TASK DESCRIPTION: Begin with the first line below and retype each line exactly through the line containing "what is given". Any pictures are to be left out.

......

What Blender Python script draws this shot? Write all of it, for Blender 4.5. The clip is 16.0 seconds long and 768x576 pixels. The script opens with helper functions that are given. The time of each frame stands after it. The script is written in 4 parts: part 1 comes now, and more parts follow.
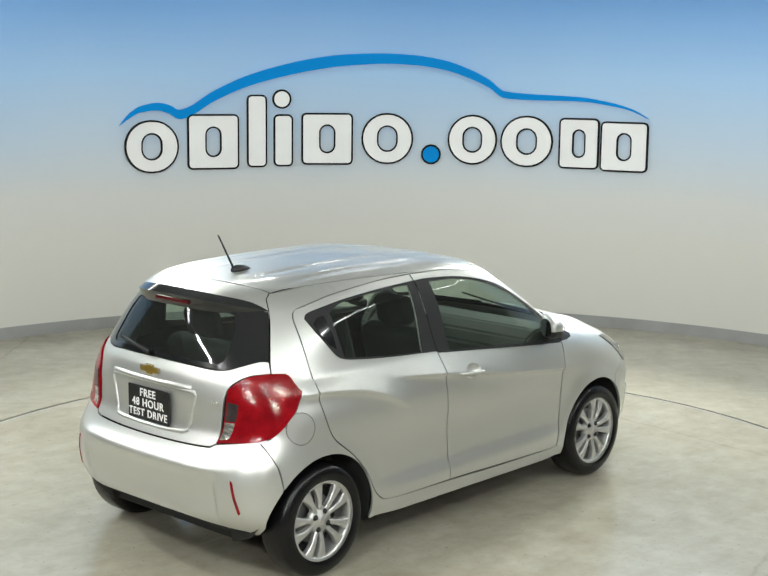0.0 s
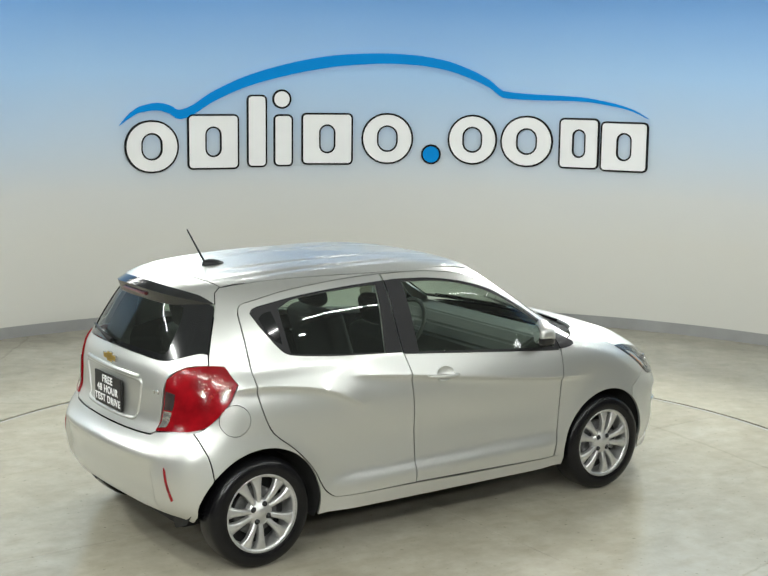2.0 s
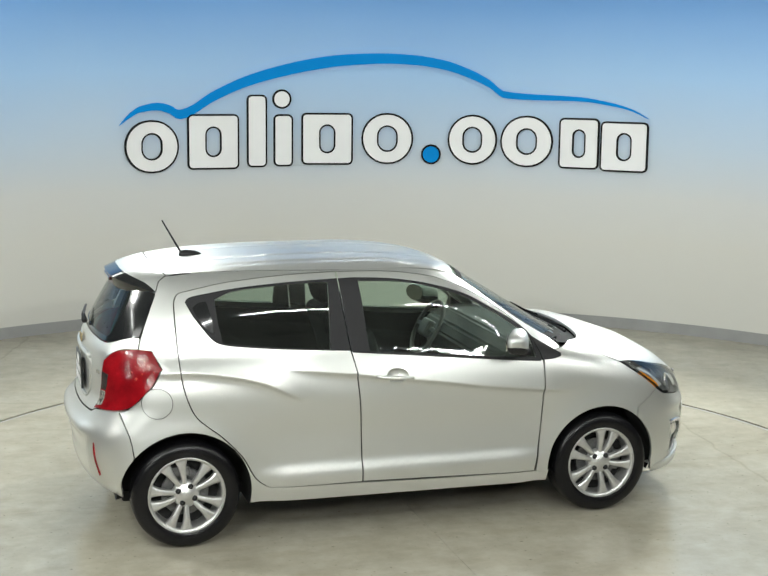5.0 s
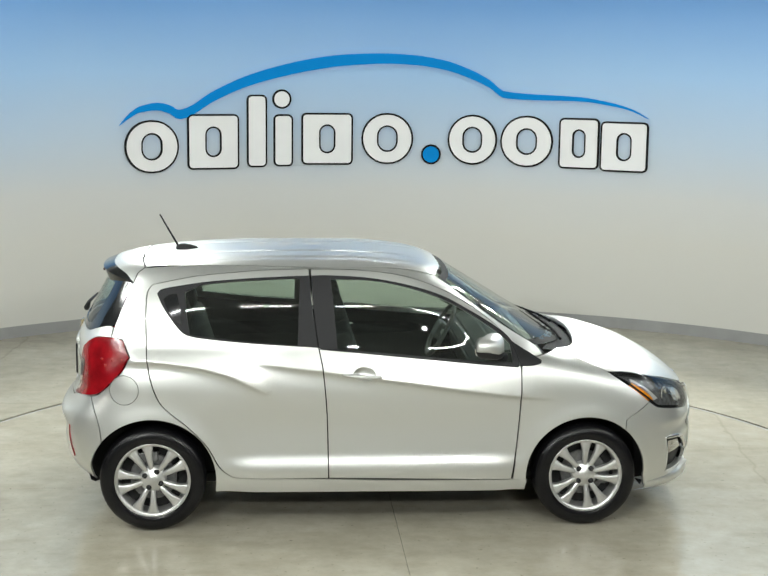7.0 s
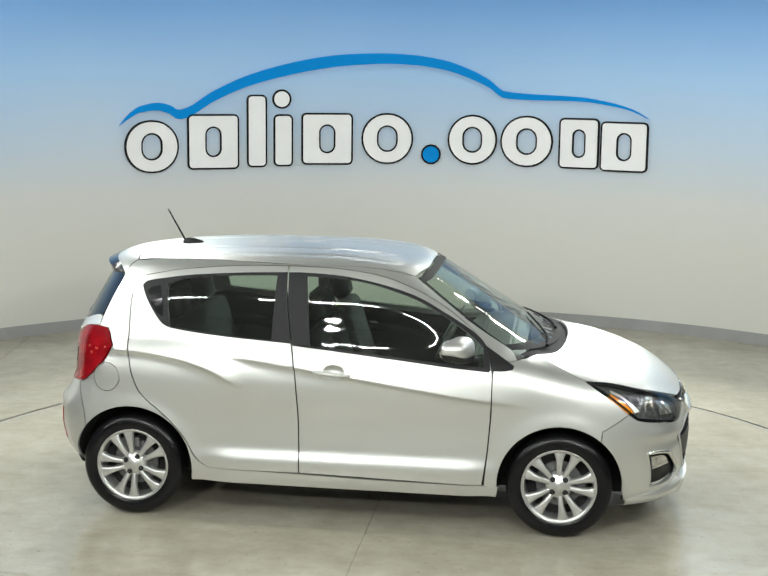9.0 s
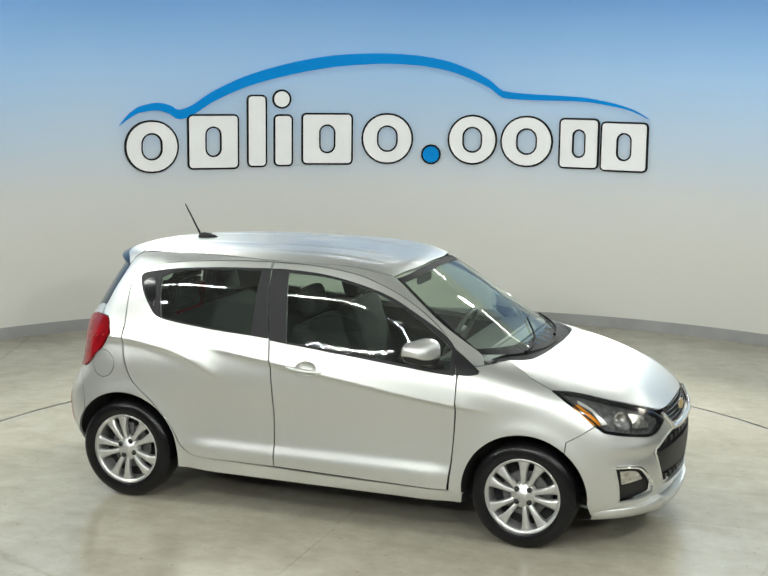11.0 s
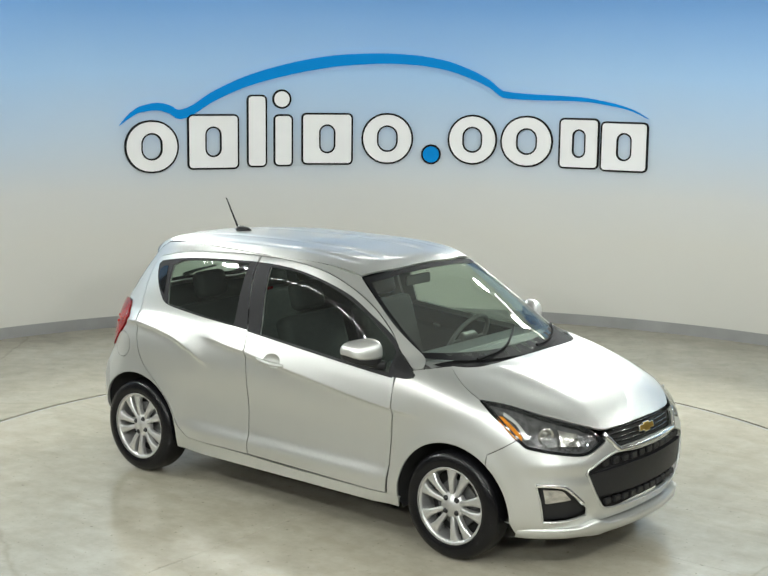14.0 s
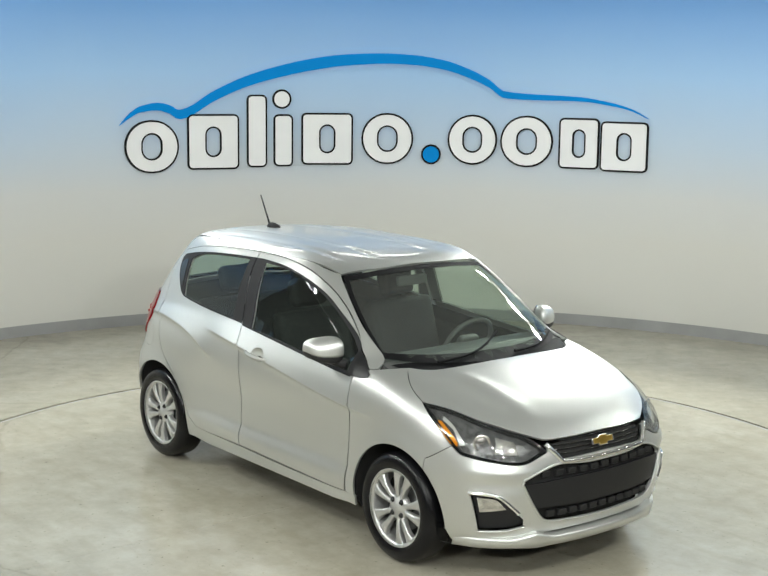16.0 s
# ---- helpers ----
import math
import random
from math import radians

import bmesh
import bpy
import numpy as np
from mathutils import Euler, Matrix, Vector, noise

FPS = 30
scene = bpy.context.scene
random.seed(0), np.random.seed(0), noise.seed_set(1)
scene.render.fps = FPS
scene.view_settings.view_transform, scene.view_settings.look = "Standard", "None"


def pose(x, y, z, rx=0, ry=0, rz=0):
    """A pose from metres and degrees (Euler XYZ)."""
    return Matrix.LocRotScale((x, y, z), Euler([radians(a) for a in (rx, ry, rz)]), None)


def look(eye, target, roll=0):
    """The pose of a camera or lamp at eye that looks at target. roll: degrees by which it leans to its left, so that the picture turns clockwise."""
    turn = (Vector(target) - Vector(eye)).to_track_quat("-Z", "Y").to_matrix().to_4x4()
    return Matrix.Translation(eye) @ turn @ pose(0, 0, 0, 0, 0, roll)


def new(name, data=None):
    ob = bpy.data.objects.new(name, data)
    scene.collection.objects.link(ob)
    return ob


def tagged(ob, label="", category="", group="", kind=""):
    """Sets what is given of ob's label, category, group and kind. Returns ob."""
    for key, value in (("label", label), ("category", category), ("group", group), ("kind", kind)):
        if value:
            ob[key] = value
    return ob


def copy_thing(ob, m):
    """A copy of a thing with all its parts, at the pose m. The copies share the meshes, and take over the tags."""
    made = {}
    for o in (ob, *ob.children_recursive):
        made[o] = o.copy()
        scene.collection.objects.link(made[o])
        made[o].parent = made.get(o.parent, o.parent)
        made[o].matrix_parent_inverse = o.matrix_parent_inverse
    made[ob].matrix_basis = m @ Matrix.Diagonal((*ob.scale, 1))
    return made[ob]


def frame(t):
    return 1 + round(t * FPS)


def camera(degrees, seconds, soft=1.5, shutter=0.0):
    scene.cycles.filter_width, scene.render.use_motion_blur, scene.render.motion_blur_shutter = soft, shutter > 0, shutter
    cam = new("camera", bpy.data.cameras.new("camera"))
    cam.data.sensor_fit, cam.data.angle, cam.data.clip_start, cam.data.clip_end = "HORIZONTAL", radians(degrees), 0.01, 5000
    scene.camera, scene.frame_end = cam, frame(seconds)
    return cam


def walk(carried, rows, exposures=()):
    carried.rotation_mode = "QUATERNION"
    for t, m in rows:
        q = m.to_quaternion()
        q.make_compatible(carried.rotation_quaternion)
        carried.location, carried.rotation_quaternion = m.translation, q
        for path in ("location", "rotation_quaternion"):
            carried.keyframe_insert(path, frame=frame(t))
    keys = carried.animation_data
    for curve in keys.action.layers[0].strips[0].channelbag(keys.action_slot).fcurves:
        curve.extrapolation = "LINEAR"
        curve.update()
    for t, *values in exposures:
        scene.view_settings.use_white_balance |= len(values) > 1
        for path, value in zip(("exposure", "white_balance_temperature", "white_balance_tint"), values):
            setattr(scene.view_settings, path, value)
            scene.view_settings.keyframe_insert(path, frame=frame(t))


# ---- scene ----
cam = camera(30.587, 16.0, soft=1.5)

# ---- the camera, on a fixed stand ----
EYE = (0.0, -8.2397, 2.6174)
YAW, PITCH, ROLL = 0.209, 9.676, 0.687
_aim = (EYE[0] - math.sin(radians(YAW)) * math.cos(radians(PITCH)),
        EYE[1] + math.cos(radians(YAW)) * math.cos(radians(PITCH)),
        EYE[2] - math.sin(radians(PITCH)))
walk(cam, [(0.0, look(EYE, _aim, ROLL)), (16.0, look(EYE, _aim, ROLL))])

# ---- world and lights ----
world = bpy.data.worlds.new("world")
scene.world = world
world.use_nodes = True
world.node_tree.nodes["Background"].inputs[0].default_value = (0.5, 0.5, 0.5, 1)
world.node_tree.nodes["Background"].inputs[1].default_value = 0.05
scene.view_settings.exposure = 0.0

TUBE_POWER, SPOT_POWER = 5.8, 200.0
WARM = (0.965, 1.0, 0.955)
RING_R, RING_Z = 5.05, 3.55


def strip_lamp(x, y, z, length, width, power, deg):
    """A tube of the light ring, turned inwards and down."""
    data = bpy.data.lights.new("tube_light", "AREA")
    data.shape, data.size, data.size_y, data.energy, data.color = "RECTANGLE", length, width, power, WARM
    ob = new("tube_light", data)
    ob.matrix_world = pose(x, y, z, 0, 0, -deg) @ pose(0, 0, 0, -42, 0, 0)
    return ob


def spot_lamp(x, y, z, radius, power):
    """A spot of the ring, aimed at the middle of the turntable."""
    data = bpy.data.lights.new("spot_light", "SPOT")
    data.shadow_soft_size, data.energy, data.color = radius, power, WARM
    data.spot_size, data.spot_blend = radians(104), 0.6
    ob = new("spot_light", data)
    ob.matrix_world = look((x, y, z), (0, 0, 0.9))
    return ob


TUBES = [(RING_R * math.sin(radians(d)), RING_R * math.cos(radians(d)), RING_Z, d) for d in range(0, 360, 20)]
for x, y, z, d in TUBES:
    strip_lamp(x * 0.988, y * 0.988, z - 0.06, 1.2, 0.06, TUBE_POWER * (5.0 if 120 <= d <= 240 else 0.9), d)
SPOTS = [(r * math.sin(radians(d)), r * math.cos(radians(d)), 3.62, k) for d, r, k in
         ((-30, 4.85, 1.3), (33, 4.75, 1.9), (39, 5.0, 1.9), (79, 4.85, 0.2), (122, 8.8, 0.3), (167, 8.6, 2.3), (198, 8.7, 2.6), (237, 8.8, 0.9), (271, 4.85, 1.6))]
for x, y, z, k in SPOTS:
    spot_lamp(x * 0.978, y * 0.978, z - 0.06, 0.05, SPOT_POWER * k)


# ---- materials ----
def mat(name, base, rough=0.5, metal=0.0, coat=0.0, vary=0.0, scale=8.0, bump=0.0, bump_scale=60.0, spec=0.5, emit=None, emit_power=0.0, coat_rough=0.03):
    m = bpy.data.materials.new(name)
    m.use_nodes = True
    nt = m.node_tree
    b = nt.nodes["Principled BSDF"]
    b.inputs["Base Color"].default_value = (*base, 1)
    b.inputs["Roughness"].default_value = rough
    b.inputs["Metallic"].default_value = metal
    b.inputs["Coat Weight"].default_value = coat
    b.inputs["Coat Roughness"].default_value = coat_rough
    b.inputs["Specular IOR Level"].default_value = spec
    if emit:
        b.inputs["Emission Color"].default_value = (*emit, 1)
        b.inputs["Emission Strength"].default_value = emit_power
    if vary or bump:
        tc = nt.nodes.new("ShaderNodeTexCoord")
    if vary:
        n = nt.nodes.new("ShaderNodeTexNoise")
        n.inputs["Scale"].default_value, n.inputs["Detail"].default_value = scale, 6
        nt.links.new(tc.outputs["Object"], n.inputs["Vector"])
        r = nt.nodes.new("ShaderNodeValToRGB")
        r.color_ramp.elements[0].position, r.color_ramp.elements[1].position = 0.3, 0.7
        r.color_ramp.elements[0].color = (*[c * (1 - vary) for c in base], 1)
        r.color_ramp.elements[1].color = (*[min(1, c * (1 + vary)) for c in base], 1)
        nt.links.new(n.outputs["Fac"], r.inputs["Fac"])
        nt.links.new(r.outputs["Color"], b.inputs["Base Color"])
    if bump:
        n2 = nt.nodes.new("ShaderNodeTexNoise")
        n2.inputs["Scale"].default_value, n2.inputs["Detail"].default_value = bump_scale, 4
        nt.links.new(tc.outputs["Object"], n2.inputs["Vector"])
        bp = nt.nodes.new("ShaderNodeBump")
        bp.inputs["Strength"].default_value, bp.inputs["Distance"].default_value = bump, 0.002
        nt.links.new(n2.outputs["Fac"], bp.inputs["Height"])
        nt.links.new(bp.outputs["Normal"], b.inputs["Normal"])
    return m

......

SOLUTION:
What Blender Python script draws this shot? Write all of it, for Blender 4.5. The clip is 16.0 seconds long and 768x576 pixels. The script opens with helper functions that are given. The time of each frame stands after it. The script is written in 4 parts: part 1 comes now, and more parts follow.
0.0 s
2.0 s
5.0 s
7.0 s
9.0 s
11.0 s
14.0 s
16.0 s
# ---- helpers ----
import math
import random
from math import radians

import bmesh
import bpy
import numpy as np
from mathutils import Euler, Matrix, Vector, noise

FPS = 30
scene = bpy.context.scene
random.seed(0), np.random.seed(0), noise.seed_set(1)
scene.render.fps = FPS
scene.view_settings.view_transform, scene.view_settings.look = "Standard", "None"


def pose(x, y, z, rx=0, ry=0, rz=0):
    """A pose from metres and degrees (Euler XYZ)."""
    return Matrix.LocRotScale((x, y, z), Euler([radians(a) for a in (rx, ry, rz)]), None)


def look(eye, target, roll=0):
    """The pose of a camera or lamp at eye that looks at target. roll: degrees by which it leans to its left, so that the picture turns clockwise."""
    turn = (Vector(target) - Vector(eye)).to_track_quat("-Z", "Y").to_matrix().to_4x4()
    return Matrix.Translation(eye) @ turn @ pose(0, 0, 0, 0, 0, roll)


def new(name, data=None):
    ob = bpy.data.objects.new(name, data)
    scene.collection.objects.link(ob)
    return ob


def tagged(ob, label="", category="", group="", kind=""):
    """Sets what is given of ob's label, category, group and kind. Returns ob."""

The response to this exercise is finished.